Records with scene code:
......
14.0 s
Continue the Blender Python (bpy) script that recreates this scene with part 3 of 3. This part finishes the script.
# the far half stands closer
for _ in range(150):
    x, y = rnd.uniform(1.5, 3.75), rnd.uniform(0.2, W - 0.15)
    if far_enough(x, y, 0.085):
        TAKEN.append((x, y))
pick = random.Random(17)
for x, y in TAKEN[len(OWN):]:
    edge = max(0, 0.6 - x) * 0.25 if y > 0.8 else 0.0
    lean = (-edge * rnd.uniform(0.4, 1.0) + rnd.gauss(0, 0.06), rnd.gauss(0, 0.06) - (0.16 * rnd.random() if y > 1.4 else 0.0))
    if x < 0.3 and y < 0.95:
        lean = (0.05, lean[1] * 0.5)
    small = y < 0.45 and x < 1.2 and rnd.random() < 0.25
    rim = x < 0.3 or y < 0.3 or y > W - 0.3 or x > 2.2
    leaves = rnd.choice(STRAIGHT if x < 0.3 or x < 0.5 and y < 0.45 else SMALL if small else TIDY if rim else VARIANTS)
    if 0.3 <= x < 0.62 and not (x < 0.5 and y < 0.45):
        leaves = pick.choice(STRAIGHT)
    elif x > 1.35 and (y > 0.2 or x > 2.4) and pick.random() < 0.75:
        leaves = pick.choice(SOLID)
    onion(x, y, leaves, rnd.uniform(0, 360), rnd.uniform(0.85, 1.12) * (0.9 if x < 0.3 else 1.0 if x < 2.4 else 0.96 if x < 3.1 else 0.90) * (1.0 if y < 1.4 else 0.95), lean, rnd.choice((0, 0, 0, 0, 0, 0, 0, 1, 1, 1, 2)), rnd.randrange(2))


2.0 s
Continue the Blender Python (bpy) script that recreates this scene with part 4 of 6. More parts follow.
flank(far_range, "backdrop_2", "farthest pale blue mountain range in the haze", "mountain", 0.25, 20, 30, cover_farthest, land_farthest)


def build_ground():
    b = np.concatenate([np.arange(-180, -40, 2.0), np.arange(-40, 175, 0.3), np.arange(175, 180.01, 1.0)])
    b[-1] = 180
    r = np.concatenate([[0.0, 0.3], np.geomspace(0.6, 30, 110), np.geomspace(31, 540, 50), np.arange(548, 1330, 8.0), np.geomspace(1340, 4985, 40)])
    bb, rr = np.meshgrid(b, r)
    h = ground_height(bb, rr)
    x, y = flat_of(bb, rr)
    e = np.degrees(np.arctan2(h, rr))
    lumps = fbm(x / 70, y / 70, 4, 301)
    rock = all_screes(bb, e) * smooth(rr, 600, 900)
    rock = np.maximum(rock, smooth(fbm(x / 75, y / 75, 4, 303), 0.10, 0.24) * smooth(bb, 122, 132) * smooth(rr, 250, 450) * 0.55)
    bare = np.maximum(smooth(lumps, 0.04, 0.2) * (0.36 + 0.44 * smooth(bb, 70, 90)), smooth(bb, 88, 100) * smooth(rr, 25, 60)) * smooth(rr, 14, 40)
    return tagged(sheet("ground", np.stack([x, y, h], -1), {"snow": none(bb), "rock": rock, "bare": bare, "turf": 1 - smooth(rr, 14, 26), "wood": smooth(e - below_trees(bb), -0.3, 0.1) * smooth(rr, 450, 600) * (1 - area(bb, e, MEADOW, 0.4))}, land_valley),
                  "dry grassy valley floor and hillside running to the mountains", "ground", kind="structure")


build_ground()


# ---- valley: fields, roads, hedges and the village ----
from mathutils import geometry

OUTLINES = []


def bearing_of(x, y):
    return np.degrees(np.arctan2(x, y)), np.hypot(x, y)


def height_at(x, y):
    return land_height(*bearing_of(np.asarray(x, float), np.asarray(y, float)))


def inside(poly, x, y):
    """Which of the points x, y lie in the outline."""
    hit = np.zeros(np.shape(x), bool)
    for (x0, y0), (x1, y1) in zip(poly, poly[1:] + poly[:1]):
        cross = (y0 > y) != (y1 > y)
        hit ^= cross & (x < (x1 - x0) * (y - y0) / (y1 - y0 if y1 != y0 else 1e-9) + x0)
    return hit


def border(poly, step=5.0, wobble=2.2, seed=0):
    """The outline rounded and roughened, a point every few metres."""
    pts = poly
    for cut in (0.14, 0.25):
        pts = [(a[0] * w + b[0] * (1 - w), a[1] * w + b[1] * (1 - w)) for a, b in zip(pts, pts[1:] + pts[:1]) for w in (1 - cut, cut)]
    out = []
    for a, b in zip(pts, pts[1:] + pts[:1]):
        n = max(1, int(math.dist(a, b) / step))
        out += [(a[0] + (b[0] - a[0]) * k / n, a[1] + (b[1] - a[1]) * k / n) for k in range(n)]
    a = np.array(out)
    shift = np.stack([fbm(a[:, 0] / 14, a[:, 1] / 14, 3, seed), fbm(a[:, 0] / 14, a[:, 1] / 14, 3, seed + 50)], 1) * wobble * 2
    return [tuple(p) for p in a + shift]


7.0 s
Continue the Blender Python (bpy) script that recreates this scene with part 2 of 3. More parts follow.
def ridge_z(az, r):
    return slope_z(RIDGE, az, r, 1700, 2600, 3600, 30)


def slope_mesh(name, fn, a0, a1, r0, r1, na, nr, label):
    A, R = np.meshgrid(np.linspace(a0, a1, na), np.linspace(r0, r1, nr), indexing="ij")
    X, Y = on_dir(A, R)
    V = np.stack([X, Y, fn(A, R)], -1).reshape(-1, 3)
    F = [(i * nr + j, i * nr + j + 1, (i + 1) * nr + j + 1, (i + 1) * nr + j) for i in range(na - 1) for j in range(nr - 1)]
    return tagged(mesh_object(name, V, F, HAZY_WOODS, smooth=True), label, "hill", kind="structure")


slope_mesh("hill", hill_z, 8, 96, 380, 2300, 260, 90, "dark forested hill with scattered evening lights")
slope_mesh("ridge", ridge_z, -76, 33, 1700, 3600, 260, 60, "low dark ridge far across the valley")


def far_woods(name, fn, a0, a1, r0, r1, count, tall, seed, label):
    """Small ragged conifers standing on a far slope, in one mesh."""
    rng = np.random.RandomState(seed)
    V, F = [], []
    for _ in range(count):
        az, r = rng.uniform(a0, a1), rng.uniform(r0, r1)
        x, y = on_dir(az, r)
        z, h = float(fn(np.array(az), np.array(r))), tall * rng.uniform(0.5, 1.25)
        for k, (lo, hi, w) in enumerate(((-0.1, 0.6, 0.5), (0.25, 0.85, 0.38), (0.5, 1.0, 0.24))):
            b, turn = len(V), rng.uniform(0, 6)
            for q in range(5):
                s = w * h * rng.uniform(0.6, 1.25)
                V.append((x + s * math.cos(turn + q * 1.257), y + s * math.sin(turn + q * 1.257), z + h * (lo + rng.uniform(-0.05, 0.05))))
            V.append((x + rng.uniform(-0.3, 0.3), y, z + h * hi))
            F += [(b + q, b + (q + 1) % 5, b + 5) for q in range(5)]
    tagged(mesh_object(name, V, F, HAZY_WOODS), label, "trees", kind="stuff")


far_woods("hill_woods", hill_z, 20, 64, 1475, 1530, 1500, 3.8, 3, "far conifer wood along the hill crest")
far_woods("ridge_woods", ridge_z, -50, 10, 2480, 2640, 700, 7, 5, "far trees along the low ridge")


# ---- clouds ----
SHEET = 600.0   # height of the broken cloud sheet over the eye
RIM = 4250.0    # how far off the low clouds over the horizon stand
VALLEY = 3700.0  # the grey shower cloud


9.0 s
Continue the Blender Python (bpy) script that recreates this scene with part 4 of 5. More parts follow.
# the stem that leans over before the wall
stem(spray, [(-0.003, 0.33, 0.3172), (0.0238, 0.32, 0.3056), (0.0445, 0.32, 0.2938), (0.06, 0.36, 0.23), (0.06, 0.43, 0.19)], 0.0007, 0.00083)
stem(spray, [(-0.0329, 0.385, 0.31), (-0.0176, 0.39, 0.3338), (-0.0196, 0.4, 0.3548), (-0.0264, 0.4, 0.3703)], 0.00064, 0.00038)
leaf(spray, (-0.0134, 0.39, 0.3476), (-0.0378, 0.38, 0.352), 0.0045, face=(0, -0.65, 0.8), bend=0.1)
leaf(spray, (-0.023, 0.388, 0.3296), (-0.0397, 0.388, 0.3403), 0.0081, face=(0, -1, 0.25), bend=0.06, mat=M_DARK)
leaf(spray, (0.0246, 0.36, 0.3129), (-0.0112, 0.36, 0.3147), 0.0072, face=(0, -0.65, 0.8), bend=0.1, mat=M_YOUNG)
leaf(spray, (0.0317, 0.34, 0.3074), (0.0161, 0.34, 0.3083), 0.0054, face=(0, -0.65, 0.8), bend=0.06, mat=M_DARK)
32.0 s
......
> **Task brief**
Output exactly those lines that lie from the line with "finishes the script." through the line with "30, cover_farthest, land_farthest)", with both of those lines included.

> **Final answer**
Continue the Blender Python (bpy) script that recreates this scene with part 3 of 3. This part finishes the script.
# the far half stands closer
for _ in range(150):
    x, y = rnd.uniform(1.5, 3.75), rnd.uniform(0.2, W - 0.15)
    if far_enough(x, y, 0.085):
        TAKEN.append((x, y))
pick = random.Random(17)
for x, y in TAKEN[len(OWN):]:
    edge = max(0, 0.6 - x) * 0.25 if y > 0.8 else 0.0
    lean = (-edge * rnd.uniform(0.4, 1.0) + rnd.gauss(0, 0.06), rnd.gauss(0, 0.06) - (0.16 * rnd.random() if y > 1.4 else 0.0))
    if x < 0.3 and y < 0.95:
        lean = (0.05, lean[1] * 0.5)
    small = y < 0.45 and x < 1.2 and rnd.random() < 0.25
    rim = x < 0.3 or y < 0.3 or y > W - 0.3 or x > 2.2
    leaves = rnd.choice(STRAIGHT if x < 0.3 or x < 0.5 and y < 0.45 else SMALL if small else TIDY if rim else VARIANTS)
    if 0.3 <= x < 0.62 and not (x < 0.5 and y < 0.45):
        leaves = pick.choice(STRAIGHT)
    elif x > 1.35 and (y > 0.2 or x > 2.4) and pick.random() < 0.75:
        leaves = pick.choice(SOLID)
    onion(x, y, leaves, rnd.uniform(0, 360), rnd.uniform(0.85, 1.12) * (0.9 if x < 0.3 else 1.0 if x < 2.4 else 0.96 if x < 3.1 else 0.90) * (1.0 if y < 1.4 else 0.95), lean, rnd.choice((0, 0, 0, 0, 0, 0, 0, 1, 1, 1, 2)), rnd.randrange(2))


2.0 s
Continue the Blender Python (bpy) script that recreates this scene with part 4 of 6. More parts follow.
flank(far_range, "backdrop_2", "farthest pale blue mountain range in the haze", "mountain", 0.25, 20, 30, cover_farthest, land_farthest)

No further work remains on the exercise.